TASK OBJECTIVE :: Within this material, how many lines have the string "pose" in them? The answer is a number, with nothing added.

PROVIDED DATA ::
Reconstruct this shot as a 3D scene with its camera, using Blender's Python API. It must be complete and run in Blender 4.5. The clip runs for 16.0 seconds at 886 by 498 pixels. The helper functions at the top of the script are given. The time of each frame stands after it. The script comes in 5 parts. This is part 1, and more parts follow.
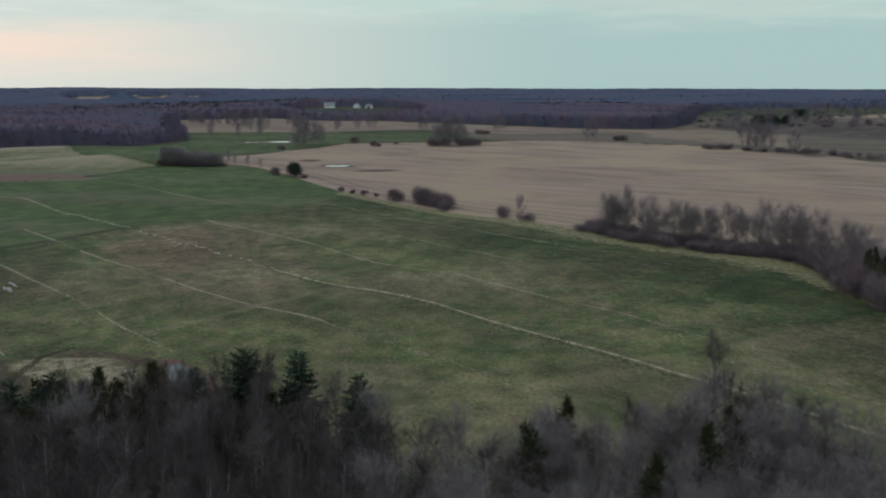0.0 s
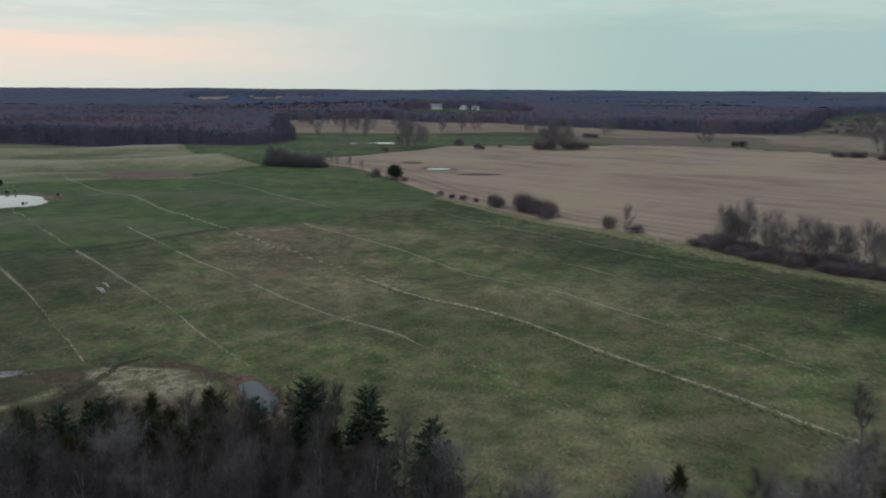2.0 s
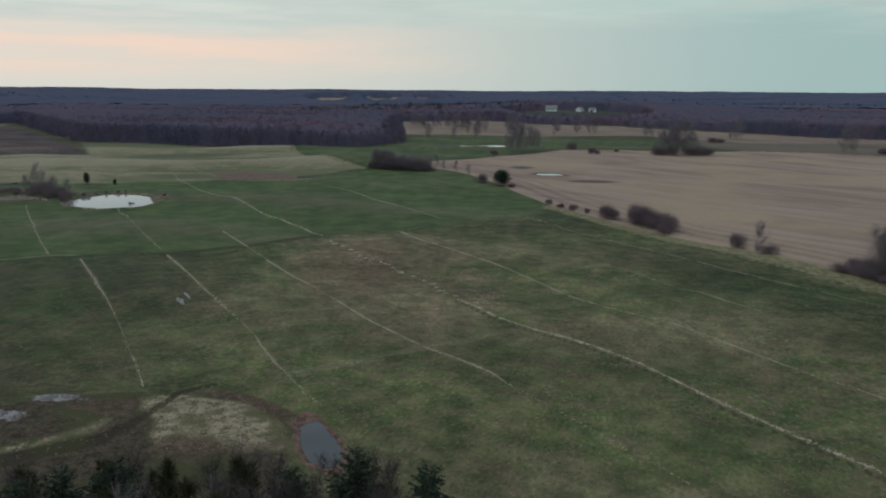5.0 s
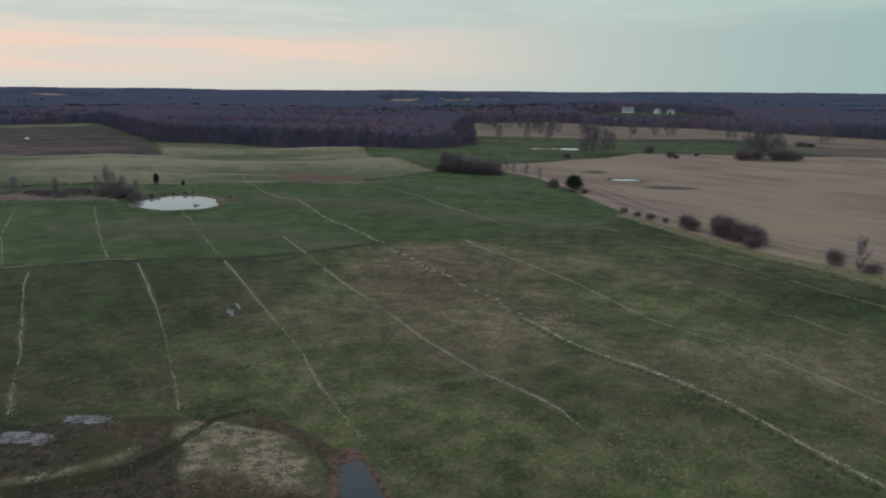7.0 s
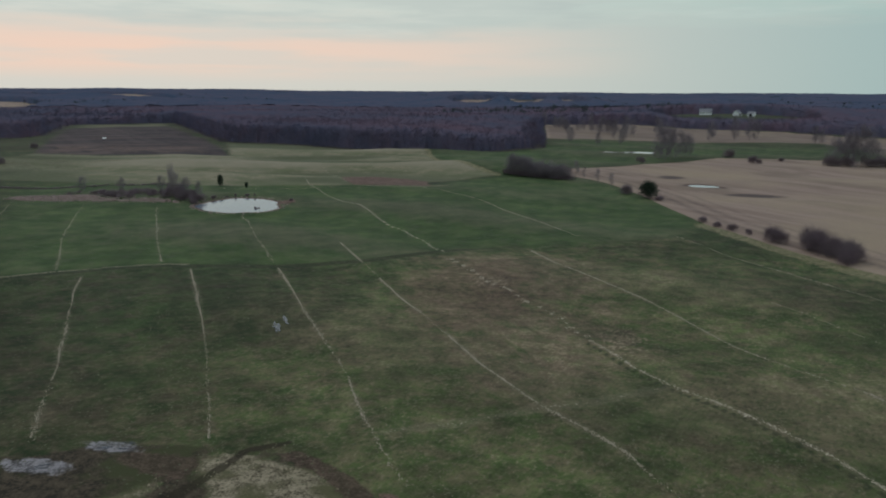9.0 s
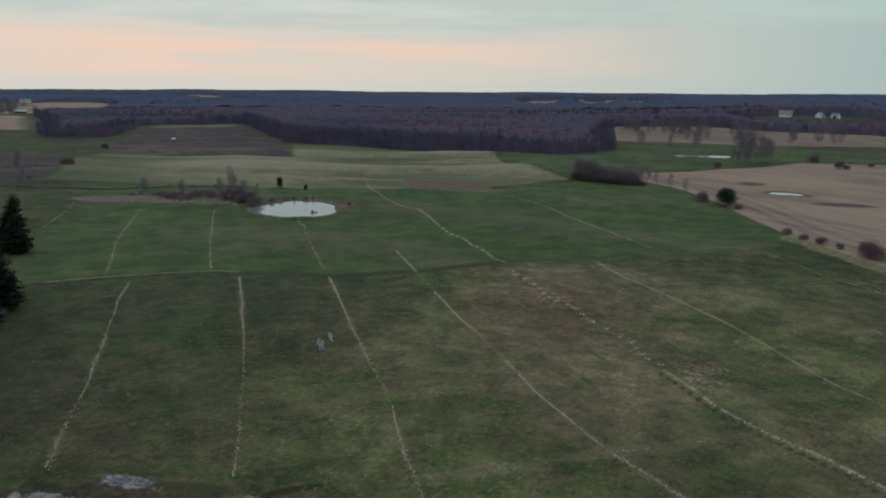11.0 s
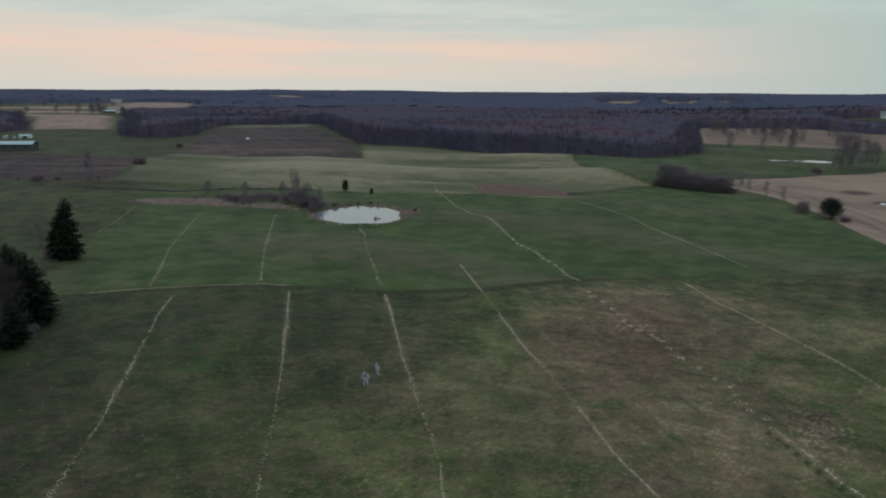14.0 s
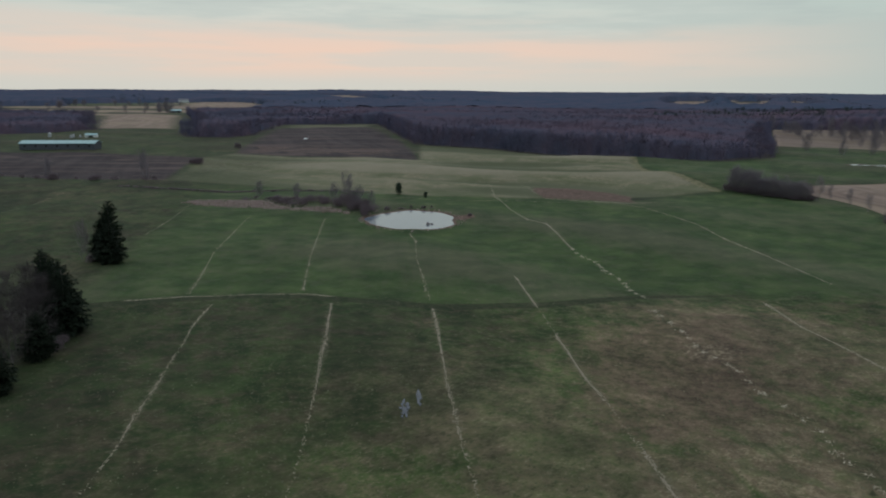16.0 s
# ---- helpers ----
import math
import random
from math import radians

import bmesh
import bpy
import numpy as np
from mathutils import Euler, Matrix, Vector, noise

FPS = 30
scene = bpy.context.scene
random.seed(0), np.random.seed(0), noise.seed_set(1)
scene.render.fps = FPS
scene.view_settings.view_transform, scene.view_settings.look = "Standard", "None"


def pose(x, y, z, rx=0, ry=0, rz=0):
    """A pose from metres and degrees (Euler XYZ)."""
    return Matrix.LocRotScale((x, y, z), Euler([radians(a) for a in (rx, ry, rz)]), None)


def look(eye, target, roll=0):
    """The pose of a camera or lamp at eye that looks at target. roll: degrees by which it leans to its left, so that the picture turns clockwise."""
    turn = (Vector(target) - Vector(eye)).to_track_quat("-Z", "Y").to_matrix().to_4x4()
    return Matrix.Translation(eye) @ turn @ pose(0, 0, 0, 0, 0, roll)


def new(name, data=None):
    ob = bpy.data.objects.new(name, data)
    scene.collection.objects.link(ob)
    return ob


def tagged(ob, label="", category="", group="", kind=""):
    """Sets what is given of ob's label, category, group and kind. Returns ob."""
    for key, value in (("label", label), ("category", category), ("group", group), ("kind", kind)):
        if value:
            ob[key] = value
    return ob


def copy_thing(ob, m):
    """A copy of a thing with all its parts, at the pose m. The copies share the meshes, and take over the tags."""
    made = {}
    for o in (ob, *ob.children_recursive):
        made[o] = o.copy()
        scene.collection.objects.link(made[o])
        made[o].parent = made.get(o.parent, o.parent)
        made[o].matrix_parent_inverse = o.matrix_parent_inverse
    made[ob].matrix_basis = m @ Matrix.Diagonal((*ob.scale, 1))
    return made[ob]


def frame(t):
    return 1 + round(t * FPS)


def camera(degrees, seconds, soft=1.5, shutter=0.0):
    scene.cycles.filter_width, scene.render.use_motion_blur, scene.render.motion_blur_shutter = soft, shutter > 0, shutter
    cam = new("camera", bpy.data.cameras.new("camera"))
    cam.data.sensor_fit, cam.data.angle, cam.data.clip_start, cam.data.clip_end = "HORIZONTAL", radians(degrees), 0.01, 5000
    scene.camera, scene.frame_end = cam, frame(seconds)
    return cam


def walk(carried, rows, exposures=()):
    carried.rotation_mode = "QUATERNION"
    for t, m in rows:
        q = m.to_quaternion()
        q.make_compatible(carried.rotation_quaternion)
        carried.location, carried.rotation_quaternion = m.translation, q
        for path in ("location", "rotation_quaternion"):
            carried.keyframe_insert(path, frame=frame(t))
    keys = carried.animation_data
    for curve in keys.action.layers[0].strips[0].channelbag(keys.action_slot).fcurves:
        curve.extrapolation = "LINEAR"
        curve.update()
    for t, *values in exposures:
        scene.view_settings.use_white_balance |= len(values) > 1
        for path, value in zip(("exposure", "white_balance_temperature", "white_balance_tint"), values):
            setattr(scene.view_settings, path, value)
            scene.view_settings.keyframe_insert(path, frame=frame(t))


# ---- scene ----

REPLY TO THE TASK :: 5